--- Given records ---
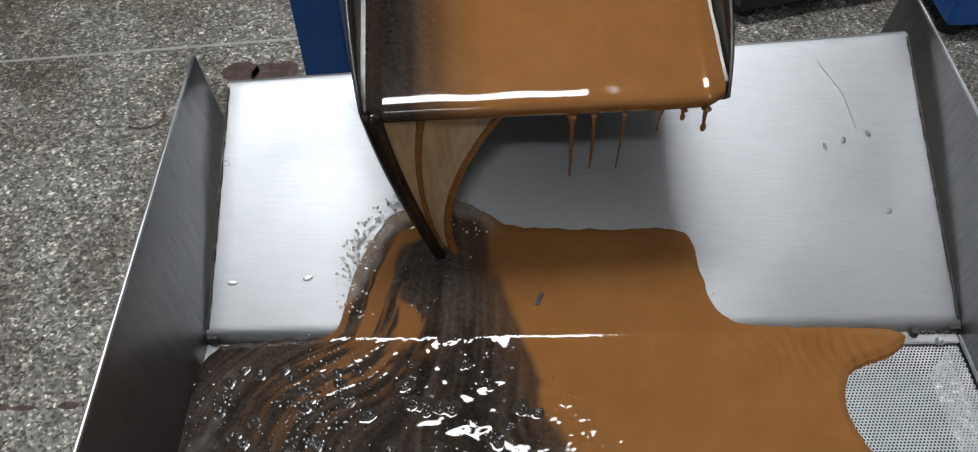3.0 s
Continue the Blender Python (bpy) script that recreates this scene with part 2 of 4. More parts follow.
BUBBLE = clear_skin("bubble_skin", (0.020, 0.016, 0.013), 0.74, 1.85)
RAFT = liquid("grey_foam_raft", (0.07, 0.062, 0.056), (0.20, 0.18, 0.165), 0.08, 420)
FROTH = liquid("pale_froth", (0.32, 0.29, 0.26), (0.55, 0.51, 0.46), 0.08, 200)
WETFOAM = liquid("wet_foam_rim", (0.25, 0.227, 0.21), (0.33, 0.30, 0.275), 0.06, 90)
SILVER = clear_skin("clear_bubble_skin", (0.012, 0.010, 0.009), 0.82, 1.9)
RIM = liquid("raised_liquid_rim", (0.024, 0.019, 0.015), (0.042, 0.033, 0.027), 0.05, 60)


# ---- room ----
def room():
    tagged(part("floor", boxed(-3.2, 3.2, -2.6, 5.2, FLOOR - 0.1, FLOOR), TERRAZZO), "grey speckled terrazzo workshop floor, stained", "floor", kind="structure")
    tagged(part("ceiling", boxed(-3.2, 3.2, -2.6, 5.2, CEIL, CEIL + 0.1), CEILING), "plain pale workshop ceiling", "ceiling", kind="structure")
    for name, b in (("wall_west", (-3.3, -3.2, -2.6, 5.2)), ("wall_east", (3.2, 3.3, -2.6, 5.2)), ("wall_south", (-3.3, 3.3, -2.7, -2.6)), ("wall_north", (-3.3, 3.3, 5.2, 5.3))):
        tagged(part(name, boxed(*b, FLOOR, CEIL), WALL), "plain painted workshop wall", "wall", kind="structure")
    # pale joint in the terrazzo
    strip = tagged(part("floor_joint", boxed(-2.6, 2.6, -0.004, 0.004, 0, 0.0025), STRIP), "thin pale divider strip set in terrazzo", "floor joint", kind="structure")
    strip.matrix_world = pose(0, 1.631, FLOOR, 0, 0, 6.0)


def ceiling_lamp(x, y, half, span=0.66):
    lamp = empty("ceiling_lamp", (x, y, CEIL), label="broad white ceiling light panel, lit" if half > 0.2 else "long white fluorescent ceiling lamp, lit", category="lamp", group="ceiling lamps")
    part("housing", boxed(-span - 0.02, span + 0.02, -half - 0.03, half + 0.03, -0.05, 0.0, 0.004), WHITE, lamp)
    part("diffuser", boxed(-span, span, -half, half, -0.062, -0.0505, 0.003), TUBELIGHT, lamp)
    return lamp


room()
ceiling_lamp(0.125, 3.0, 0.15, 0.295)
# unseen lamp added behind the camera to light the stream's front
ceiling_lamp(-0.22, -2.0, 0.12, 0.40)
ceiling_lamp(-0.22, 0.74, 0.26)


# ---- tray ----
def back_line(x):
    """How far back the deck plate reaches."""
    return 0.226 + 0.062 * x


def rail(side, y):
    """Height of a side wall's upper edge."""
    return 0.121 + 0.055 * y if side < 0 else 0.106 + 0.042 * y


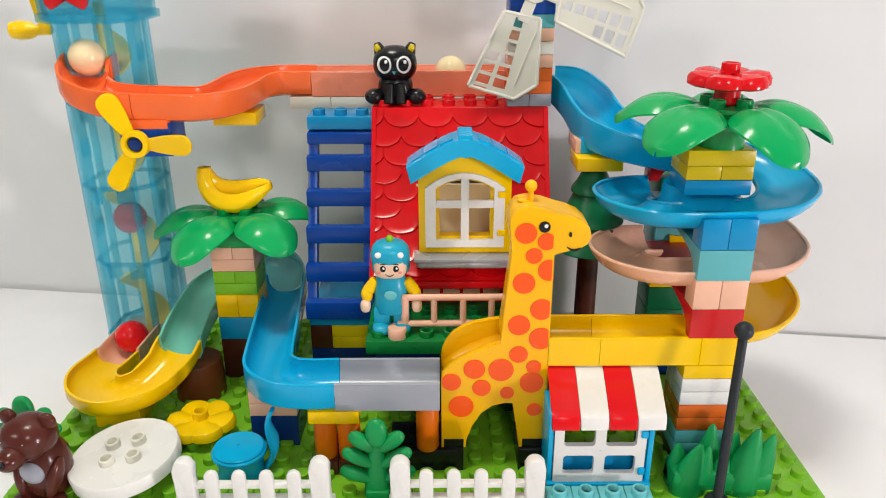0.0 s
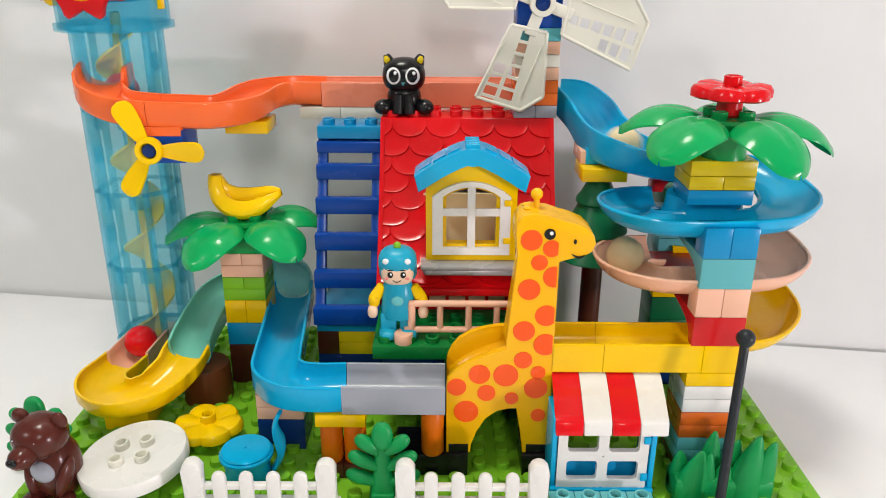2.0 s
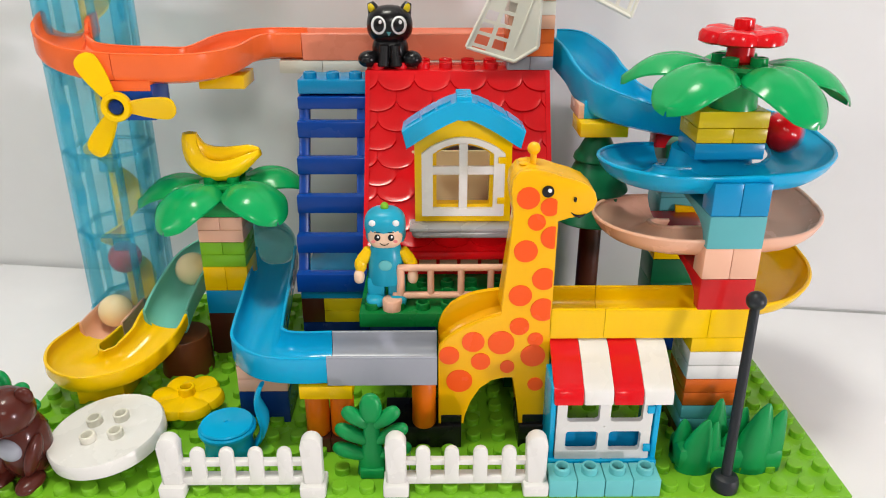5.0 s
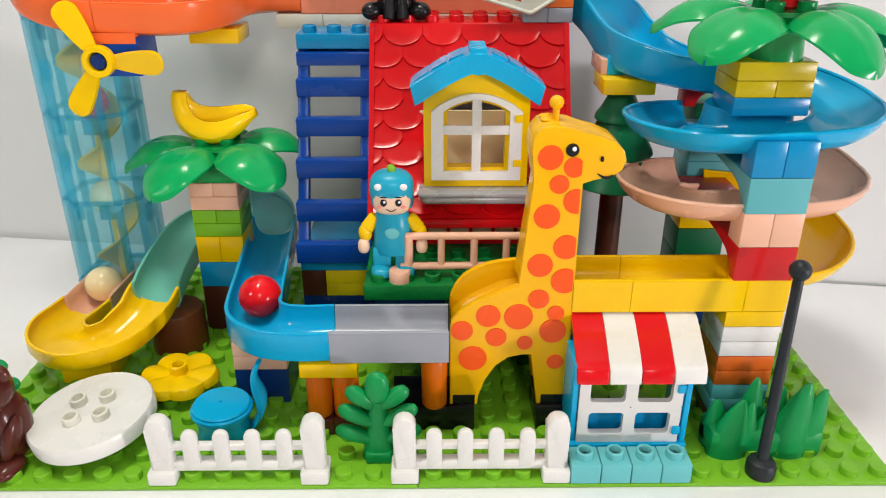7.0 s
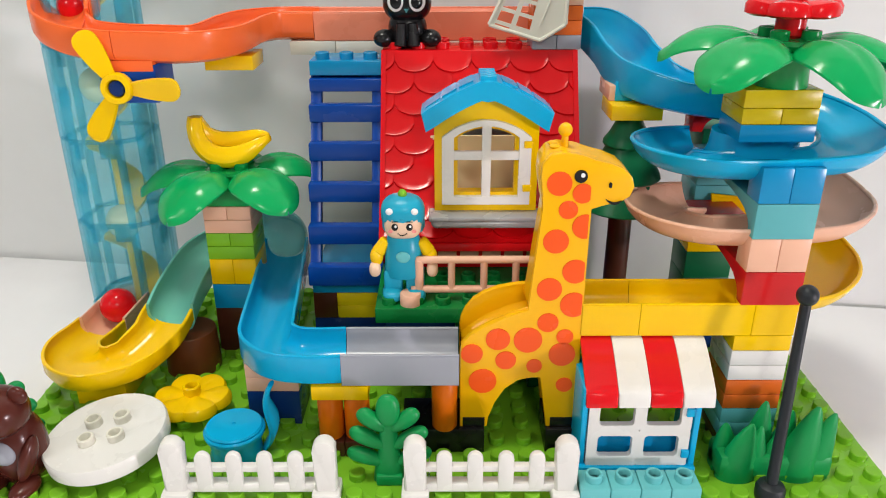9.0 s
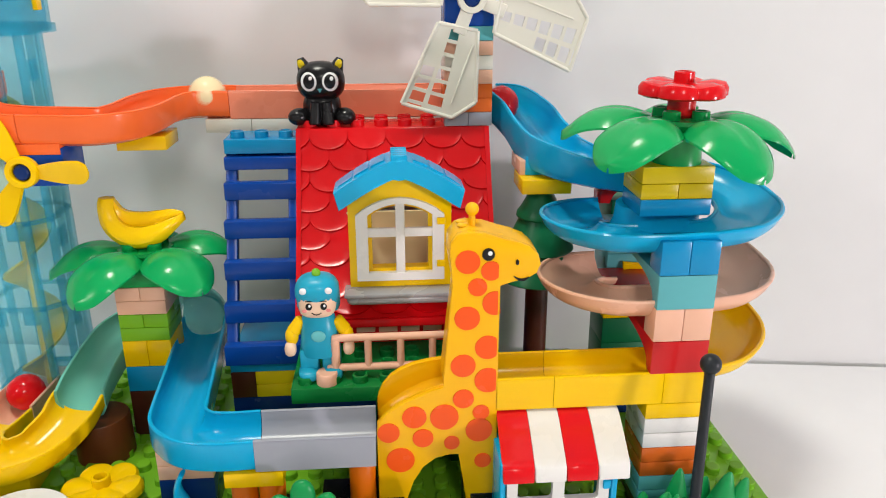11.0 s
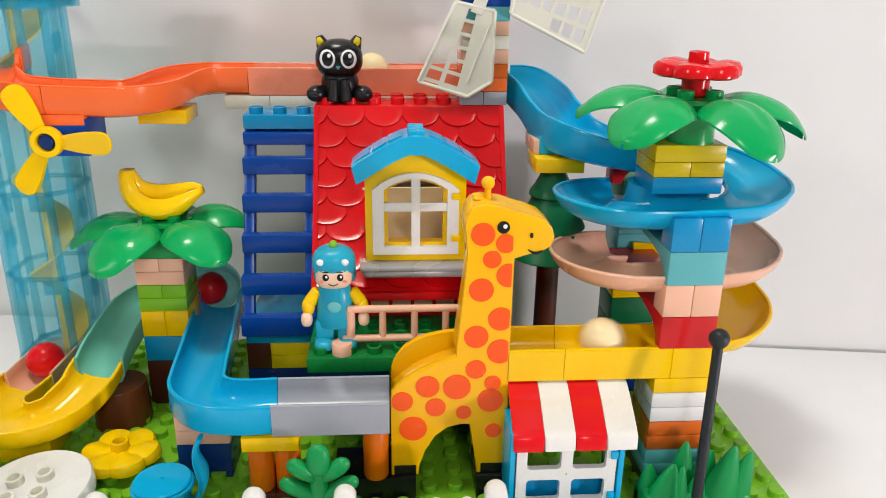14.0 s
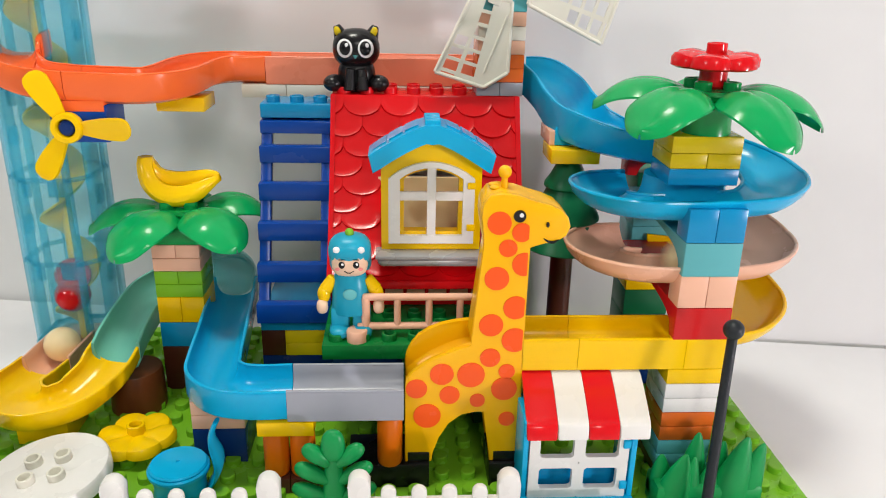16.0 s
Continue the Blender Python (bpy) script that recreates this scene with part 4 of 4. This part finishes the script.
---
The problem
From the listing above, copy out each line where the word "this" appears.

Response
Continue the Blender Python (bpy) script that recreates this scene with part 2 of 4. More parts follow.
Continue the Blender Python (bpy) script that recreates this scene with part 4 of 4. This part finishes the script.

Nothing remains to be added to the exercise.